The only reason the SRI policy has appeared contentious is because Wells Fargo lobbyists have opposed placing Wells Fargo on the Do-Not-Buy list and because some supporters of the Israeli government have opposed placing Caterpillar on the list. One of the Israeli government supporters conceded at a November 2016 City Council hearing that the objection to Caterpillar was raised only because Caterpillar does business with the Israeli army and has been the target for many years of campaigns by activists for Palestinian human rights. Otherwise, there would have been no objection to placing this corporation on the Do-Not-Buy list for violating six of the seven criteria under the SRI policy, including violations of the indigenous rights of the Sioux nation at Standing Rock, the Xinca people in Guatemala, and the Lenca people in Honduras. In effect, they asked that an exception be made for violations of Palestinian human rights and that violations of Palestinian human rights be allowed.  But as you well know, the very concept of universal human rights is threatened when exceptions are made for certain ethnic or racial groups.

We recognize that the City Council may wish to avoid controversy by adopting the

Treasurer’s proposed policy which has the appearance of objectivity. But as we have pointed out such objectivity is only apparent. Controversy over the city’s investment decisions will not disappear under such a policy.

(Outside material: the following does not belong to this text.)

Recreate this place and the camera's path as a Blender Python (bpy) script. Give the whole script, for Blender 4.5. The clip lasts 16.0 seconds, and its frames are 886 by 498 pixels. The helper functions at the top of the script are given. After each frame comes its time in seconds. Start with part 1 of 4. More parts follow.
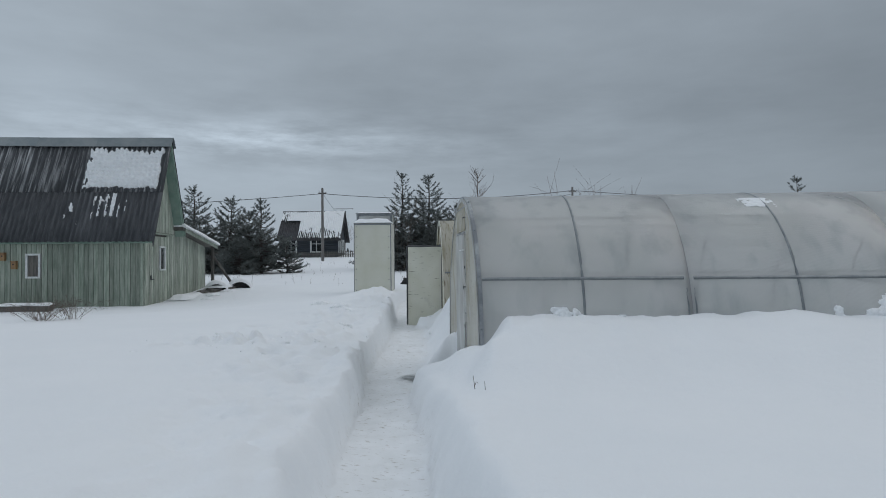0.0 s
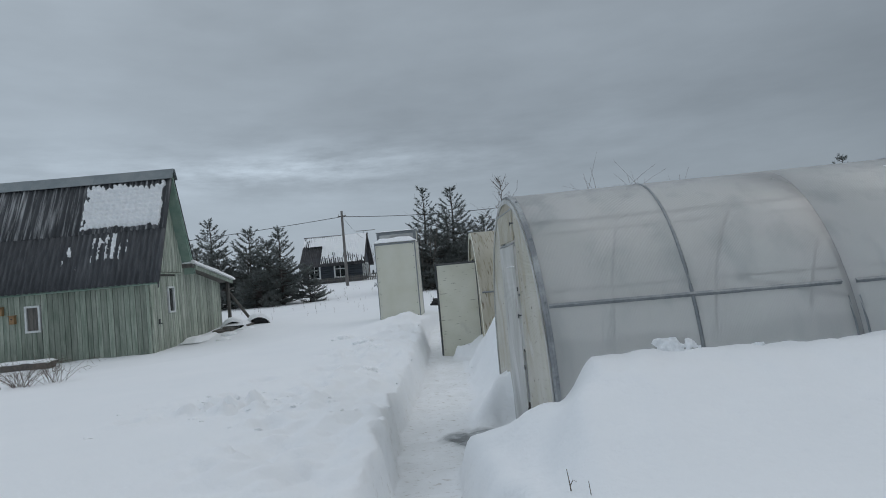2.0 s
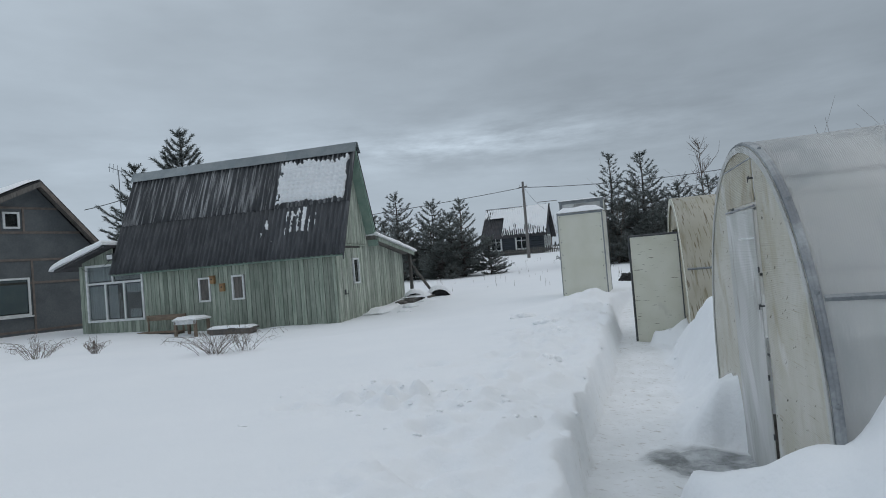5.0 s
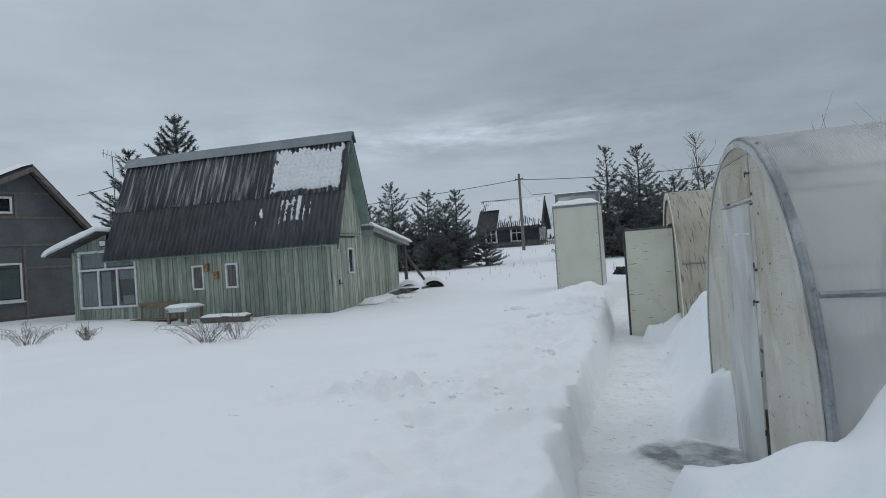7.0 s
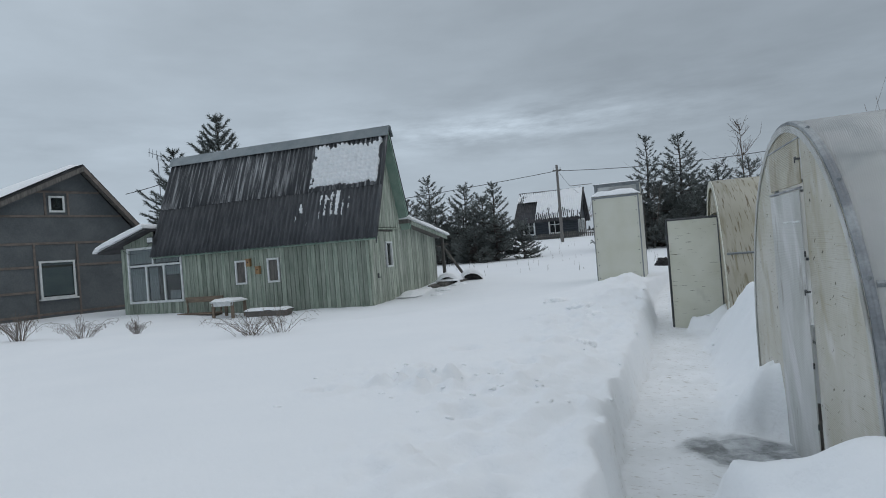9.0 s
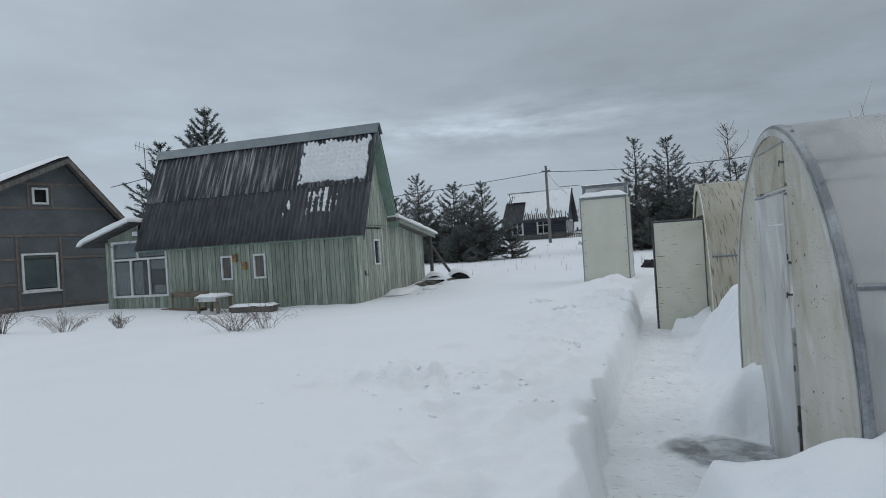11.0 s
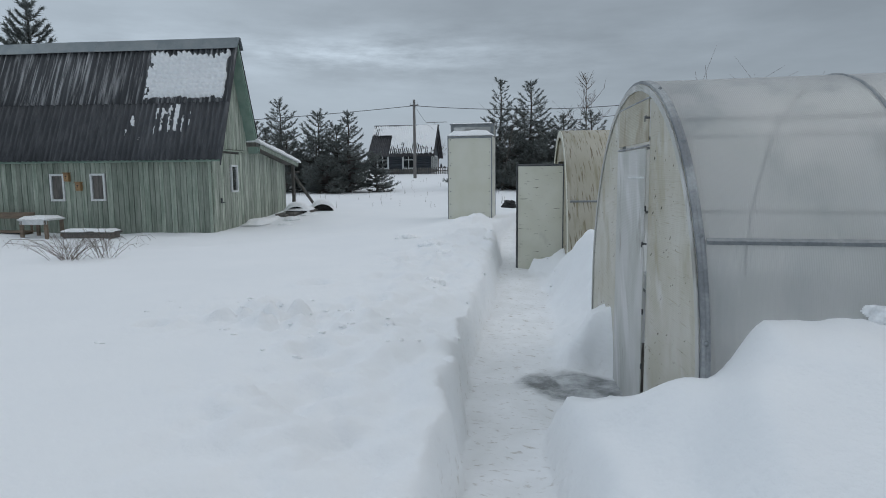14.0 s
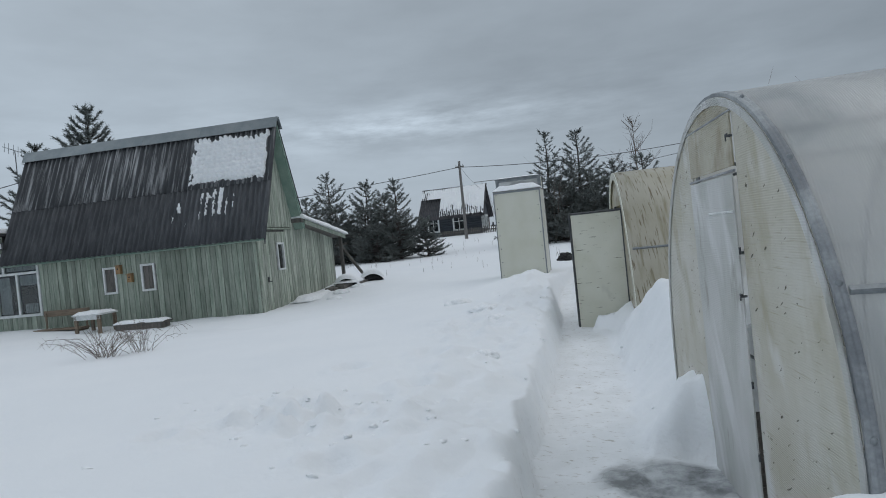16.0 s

Occupation-Free Portland calls on the City Council to ensure transparency and citizen participation in its investment decisions and to respect the human rights of all people without exception. We commend the City Council’s decision in 2015 to initiate an SRI policy that has become a model for other cities to follow around the country. We join together with our allies who work for the rights of immigrants, for the rights of indigenous people, for climate justice and in opposition to private prisons in asking the City Council to reinstate the SRI policy and the SRIC and to add Wells Fargo, Caterpillar, Nestle, and Amazon to the Do-Not-Buy list.